Discussion in 'The Projects Forum' started by Dollarday, Jun 14, 2012.

  1. Dollarday

    Thread Starter Active Member

    Jan 25, 2012
    Hi All!

    I need to design a high side current sensor thats able to measure 0-1A at 30V within an accuracy of 500uA and feed this value into an ADC of a microcontroller (6V input max)

    I intend to use a current sensing chip (This takes the guesswork of trying to figure out CMRR and CMVR due to resistor inaccuracies etc. for a custom instrumentational OP-AMP).

    The best current sensing chip I've found sofar for the application is the MAX4080 current sensing chip with a set gain of 60 from maxim with a 0.1ohm current sensing resistor. It has good Common Mode Rejection and the Common Mode Voltage range includes 0V - 30V.
    (Output: 1A = 6V ; 500uA = 0.03V)

    It has a gain accuracy of 0.1%.

    The required gain accuracy (As far as I can calculate) is 0.05%
    (0.05% of 1A is 500uA) and (As far as I can tell) this value is independant of the sense resistor used.

    Any suggestions on chips that are more accurate or perhaps a way I can go around this inaccuracy?
  2. wayneh


    Sep 9, 2010
    Be careful about the term "accuracy". It's not the same as "precision", which is what I think you meant throughout your post. The accuracy of your strategy will depend on the degree to which you "know" the resistance of the current-sensing resistor. It cannot be better than that (except by luck, which rarely acts in our favor).

    The limiting factor on precision may be your ADC, as you've calculated.
    Dollarday likes this.
  3. Dollarday

    Thread Starter Active Member

    Jan 25, 2012
    Hi Wayneh,

    Thanks for blowing my mind... I always thought they meant the same thing, but I did a bit of reading:
    Accuracy means getting a result that is close to the real answer. Precision means getting a similar result every time you try.

    I agree, the resolution of my ADC will influence my precision. (However, with a resolution of 10-bits this is within "acceptable" margins)

    My accuracy with regards to the resistor can also be kept within acceptable margins as I will ensure the temperature of the resistor will be within a certain temperature range. (Within that temperature range the resistance can be guarenteed within levels that will not influence my readings outside the range of 500uA.)

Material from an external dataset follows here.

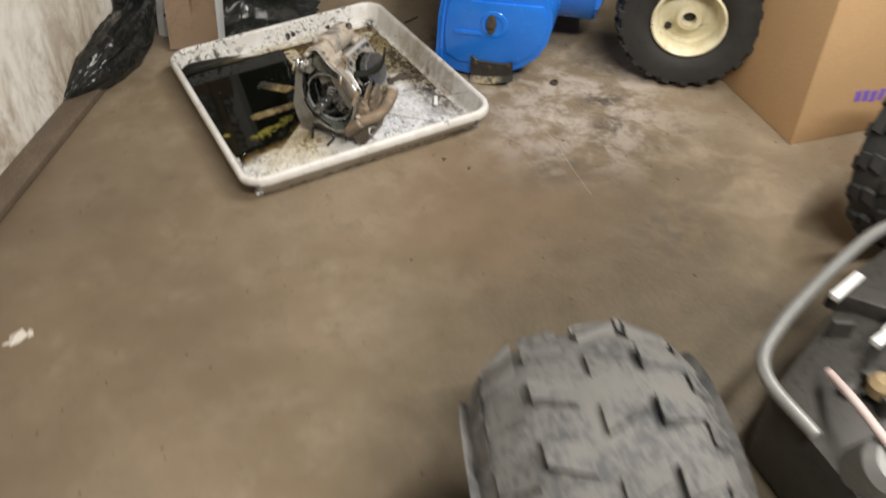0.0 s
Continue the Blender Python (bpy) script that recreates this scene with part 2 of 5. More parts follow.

    My problem remains the OP-AMP chip. (Gain accuracy of 0.1%)

    I think my best aproach to increase accuracy would simply be to connect the sense resistor to a load and calibrate my circuit (via software) by measuring the voltage over the sense resistor with an oscilloscope?

    If I repeat this test I should be able to determine if the precision is high enough as well.

    Can I assume the oscillosope will give a correct value at a gain of 50? (The oscilloscopes pre-amplifier would need to have a common mode voltage range of 30V)

    Otherwise, if you have any other suggestions that may help?
  4. Dollarday

    Thread Starter Active Member

    Jan 25, 2012
    Sai, I think I mixed them up again
    Sorry Wayneh, I think after taking a look at these pictures I won't mix the terms up again, thanx!
  5. 7miles

    New Member

    Feb 24, 2012
    hey Dollarday
    if u want to measure the current use the current sensing ic "ACS-712"
    it measures fro -30 amps to 30 amps and gives u output in volts from 0 volts to 5 volts
    it this ic uses the Hall -effect so it doesn't affect the path of ur circuit......
    hope this will solve ur problem.
    here is a quick link to the description of acs -712
  6. jwilk13


    Jun 15, 2011
    I've used the ZXCT1083 from Diodes, Inc. before with success. It has adjustable gain, so some extra error is going to be introduced with the resistors used to set the gain. I'm pretty sure they make fixed gain versions as well, but you'll have to search around their website for those.
  7. bretm


    Feb 6, 2012
    10-bit ADC will only give you about 0.1% precision. You'll need to take four measurements and average them to get an extra bit of precision, to reach 0.05%.
  8. ErnieM

    AAC Fanatic!

    Apr 24, 2011
    I'm presently using a Maxim MAX4080 chip to measure current via an A2D as you are. This device comes with a choice of a gain of 5, 20, or 60 so it can save a few parts.

    When I design these things I am less concerned with the absolute accuracy of my components, all I care about is are they stable. I include a calibration routine in the software to determine the proper constant to fudge factor the reading back to reality.

    The cal gets run once a year or so then the fudge factor gets applied to each reading. Works fine in our lab where all measurements need to be traceable to the National Bureau of Standards.
    Dollarday likes this.
  9. crutschow


    Mar 14, 2008
    In school I learned that Accuracy is how accurate the measurement is as traceable to the NBS, and precision is the resolution (fineness) of the measurement (which can be much higher than the accuracy). Thus a 10-bit converter has a precision of 0.1% but its absolute accuracy may be much less, depending on its design and how it is calibrated.

    You do not want to use an oscilloscope to calibrate your system since their accuracy is likely not much better than 1%. You need to use an accurate 5 to 6 digit voltmeter that has been calibrated within the year.
  10. Ron H

    AAC Fanatic!

    Apr 14, 2005
  11. Dollarday

    Thread Starter Active Member

    Jan 25, 2012
    Thanx guys, I've decided on the max4080... It seems to be well within the required accuracy (I used a precision current source to test it).